- Associated Press - Monday, June 1, 2015

AUGUSTA, Maine (AP) - A potential state budget deal crafted by the leaders in Maine’s Democrat-controlled House and GOP-led Senate that would lower the sales tax and make it harder for future lawmakers to raise income taxes revealed deep divisions within the Republican Party on Monday.

While Republican Senate President Mike Thibodeau touted the proposal as “historic,” House Minority Leader Ken Fredette said his caucus will stand firm against any budget that doesn’t lower income taxes and overhaul welfare programs. Fredette said he believes he has enough votes in the House to block the deal on the table, setting the stage for a possible government shutdown if a spending plan isn’t in place by June 30.

“Our caucus stands resolute in passing a budget that reflects the principles that Republicans believe in,” Fredette said, adding that GOP Gov. Paul LePage supports his effort.

The tentative budget agreement includes a proposed constitutional amendment that would require lawmakers to get two-thirds support in each chamber in order to raise income taxes. It would also allow the current 5.5 percent sales tax to revert back to 5 percent and would eliminate the tax on military pensions, among other things.

In exchange, Democrats are seeking more money for education and workforce development programs and increased property tax relief through the homestead program.

Senate Republicans have remained staunchly opposed to LePage’s proposal to raise the sales tax to 6.5 percent and expand it to more services in order to pay for an income tax cut. Thibodeau acknowledged that there are some things in the budget deal that his caucus doesn’t like, but he said the constitutional amendment would be a big win for Republicans, who have been pushing for such a measure for years.

“This is a historic opportunity,” he said. “It’s a chance to bridle the growth of state government not just for two years or four years but literally for decades.”

Fredette said he feels as though he has been cut out of budget negotiations and argued that lawmakers on the Appropriations Committee have not yet seriously considered proposals to lower the income tax.
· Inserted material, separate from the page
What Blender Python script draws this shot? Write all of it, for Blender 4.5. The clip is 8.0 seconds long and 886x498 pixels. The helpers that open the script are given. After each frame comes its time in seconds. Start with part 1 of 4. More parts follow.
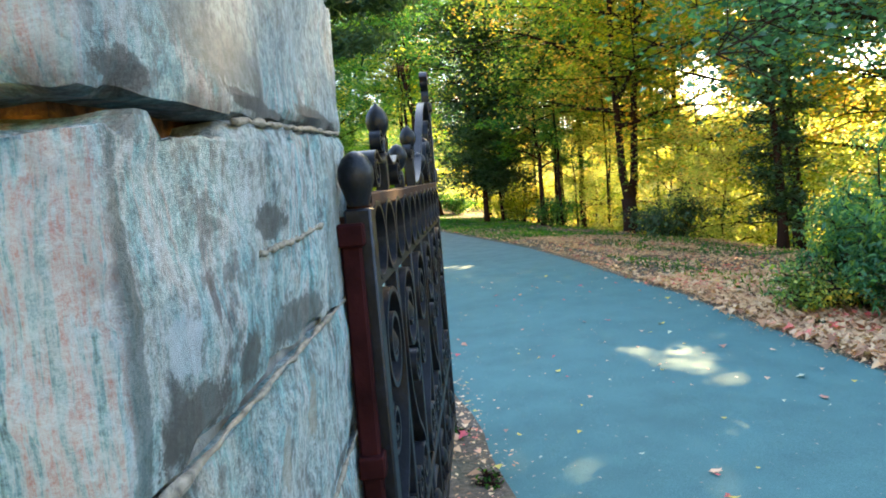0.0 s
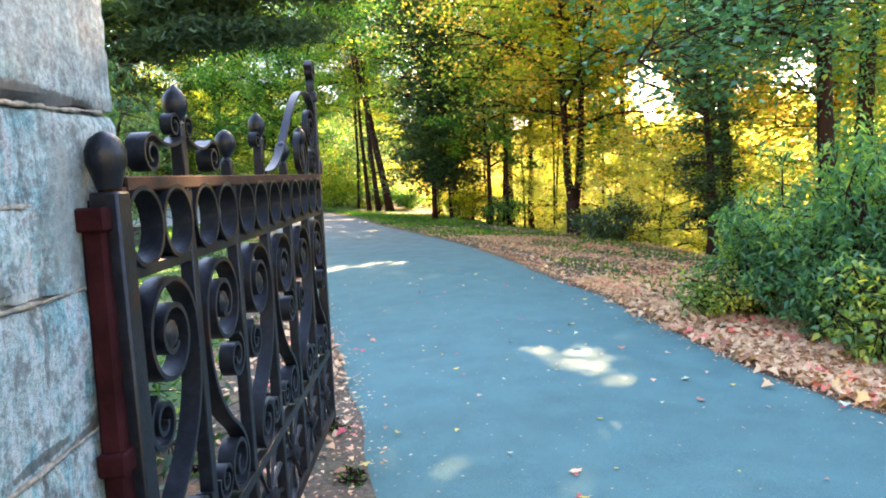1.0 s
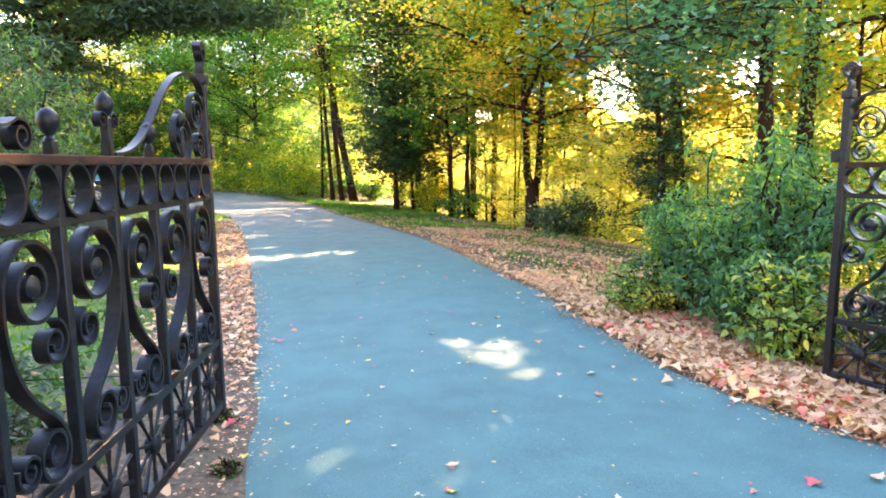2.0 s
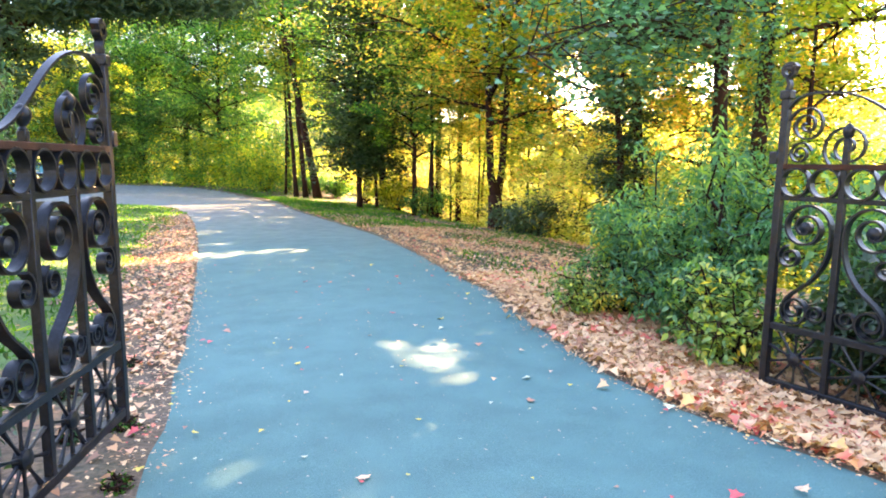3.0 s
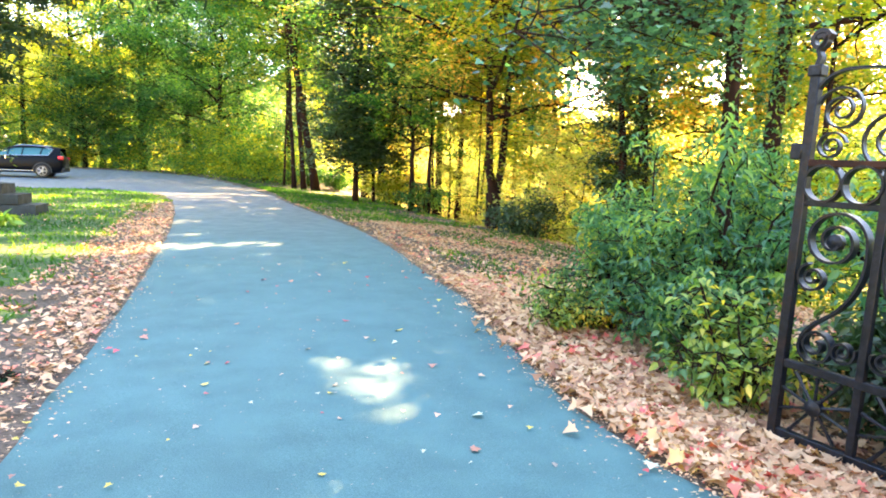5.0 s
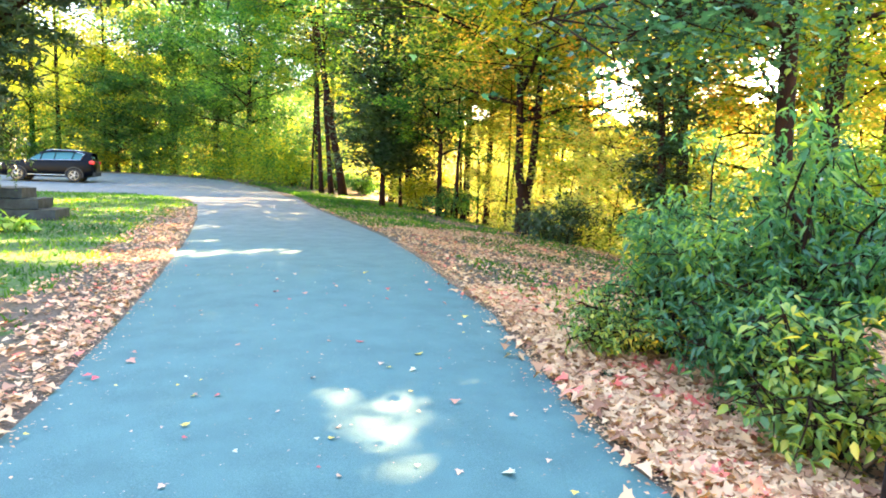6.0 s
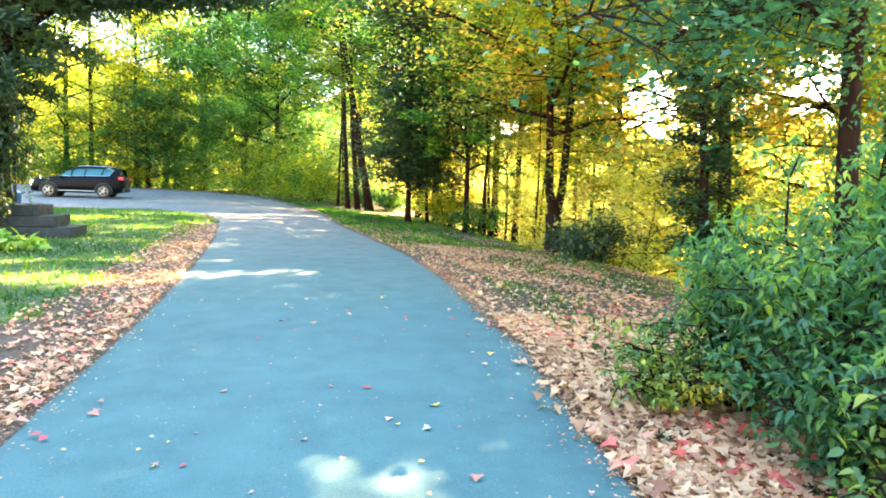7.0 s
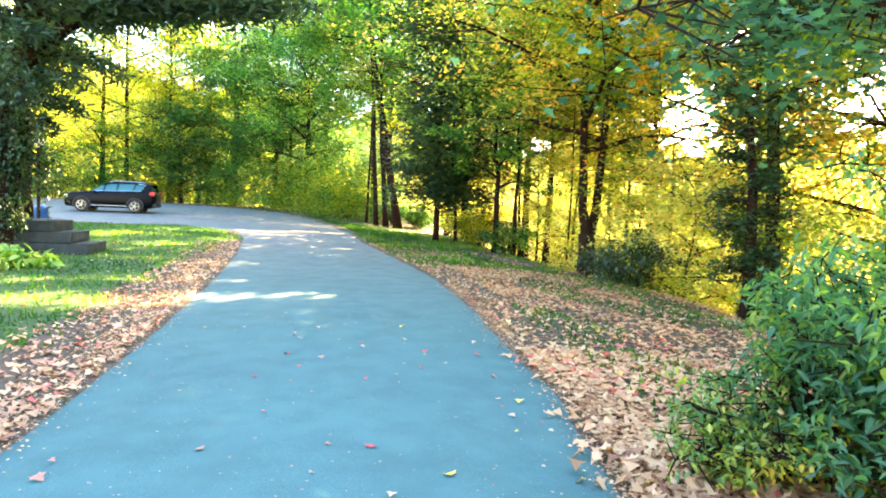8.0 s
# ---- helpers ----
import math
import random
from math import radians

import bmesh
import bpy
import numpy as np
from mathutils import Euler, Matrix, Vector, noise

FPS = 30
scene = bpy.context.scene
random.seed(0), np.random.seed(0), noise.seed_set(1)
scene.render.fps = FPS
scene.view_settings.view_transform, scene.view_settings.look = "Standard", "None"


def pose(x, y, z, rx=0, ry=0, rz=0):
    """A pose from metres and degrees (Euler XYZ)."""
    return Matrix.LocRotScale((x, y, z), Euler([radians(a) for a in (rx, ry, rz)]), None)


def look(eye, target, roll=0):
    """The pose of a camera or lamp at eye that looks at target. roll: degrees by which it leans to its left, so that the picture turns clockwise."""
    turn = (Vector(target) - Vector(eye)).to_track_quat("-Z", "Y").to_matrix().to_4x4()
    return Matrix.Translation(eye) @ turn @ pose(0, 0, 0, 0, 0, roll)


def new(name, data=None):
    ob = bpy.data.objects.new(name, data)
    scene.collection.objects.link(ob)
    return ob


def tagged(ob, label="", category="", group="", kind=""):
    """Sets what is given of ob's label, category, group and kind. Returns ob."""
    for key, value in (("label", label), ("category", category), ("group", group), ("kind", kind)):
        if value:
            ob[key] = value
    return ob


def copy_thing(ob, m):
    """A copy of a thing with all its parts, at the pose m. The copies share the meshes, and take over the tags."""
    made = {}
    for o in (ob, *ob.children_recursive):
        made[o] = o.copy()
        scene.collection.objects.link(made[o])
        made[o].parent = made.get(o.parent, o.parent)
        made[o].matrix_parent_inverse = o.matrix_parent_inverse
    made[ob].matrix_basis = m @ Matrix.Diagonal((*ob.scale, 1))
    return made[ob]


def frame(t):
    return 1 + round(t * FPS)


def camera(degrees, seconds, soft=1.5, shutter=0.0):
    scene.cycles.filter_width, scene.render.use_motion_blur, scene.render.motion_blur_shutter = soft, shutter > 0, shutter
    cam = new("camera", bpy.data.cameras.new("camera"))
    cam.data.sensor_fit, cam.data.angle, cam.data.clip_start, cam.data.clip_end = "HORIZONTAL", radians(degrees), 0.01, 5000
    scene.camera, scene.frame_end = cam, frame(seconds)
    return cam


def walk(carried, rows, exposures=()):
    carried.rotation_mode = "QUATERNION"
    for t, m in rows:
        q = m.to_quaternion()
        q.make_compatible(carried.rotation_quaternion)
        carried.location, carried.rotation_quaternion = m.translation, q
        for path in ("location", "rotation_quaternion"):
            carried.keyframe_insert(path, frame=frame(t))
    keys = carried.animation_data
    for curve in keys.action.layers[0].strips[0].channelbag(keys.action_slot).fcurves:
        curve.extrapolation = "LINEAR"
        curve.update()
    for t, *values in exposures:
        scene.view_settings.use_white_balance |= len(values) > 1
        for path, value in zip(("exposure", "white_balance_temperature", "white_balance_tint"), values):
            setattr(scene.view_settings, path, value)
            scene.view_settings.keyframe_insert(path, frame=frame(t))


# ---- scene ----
cam = camera(69.4, 8.0, 1.85)
EXPOSURES = [(0.0, 3.98, 6500, 4), (1.0, 4.36, 6750, 15), (1.6, 4.53, 7050, 20), (3.0, 4.67, 7000, 19), (4.5, 4.75, 6950, 16), (6.0, 4.80, 6850, 13), (7.0, 4.80, 6650, 8), (8.0, 4.82, 6620, 8)]
PATH = [
    (0, (0.271, 0.233, 1.446), (0.664, 2.188, 1.291), -4.7),
    (0.5, (0.466, 0.223, 1.424), (0.935, 2.161, 1.261), -3.6),
    (1, (0.688, 0.178, 1.41), (1.213, 2.1, 1.235), -2.4),
    (1.5, (0.922, 0.093, 1.398), (1.485, 2.002, 1.204), -1.5),
    (3, (1.409, 0.197, 1.364), (2.114, 2.057, 1.158), 0.1),
    (3.5, (1.57, 0.31, 1.354), (2.294, 2.163, 1.151), 0.6),
    (4, (1.765, 0.448, 1.351), (2.492, 2.3, 1.147), 1.2),
    (4.5, (1.923, 0.626, 1.334), (2.638, 2.482, 1.12), 1.7),
    (6, (2.301, 1.462, 1.318), (2.907, 3.357, 1.113), 2.0),
    (6.5, (2.424, 1.82, 1.343), (2.985, 3.731, 1.158), 1.9),
    (7, (2.571, 2.166, 1.347), (3.092, 4.091, 1.185), 1.9),
    (7.5, (2.692, 2.496, 1.367), (3.171, 4.433, 1.229), 2.0),
    (8, (2.804, 2.829, 1.385), (3.233, 4.78, 1.273), 2.4),
]
walk(cam, [(t, look(eye, target, roll)) for t, eye, target, roll in PATH],
     exposures=EXPOSURES)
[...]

One option to help pay for the income tax cut would be to keep the sales tax at 5.5 percent, he said.

Negotiations among legislative leaders and members of the committee were expected to continue Monday.

Democrats and Senate Republicans would need the support of the four unenrolled or independent members and nearly 20 Republicans in the House to get the two-thirds support necessary to pass the budget and to override a nearly certain veto from LePage.

Democratic House Speaker Mark Eves said the consequences of a state shutdown are too significant to “even flirt with the idea.” He said he believes there’s enough time to convince Republicans in the House of the merits of this proposal.

“Everybody gets something here and we really should be able to support a budget that keeps state government open and functioning,” he said. “We have tourists coming to our state. We need to make sure our state parks are open. We have responsibilities as legislators to make sure that government functions.”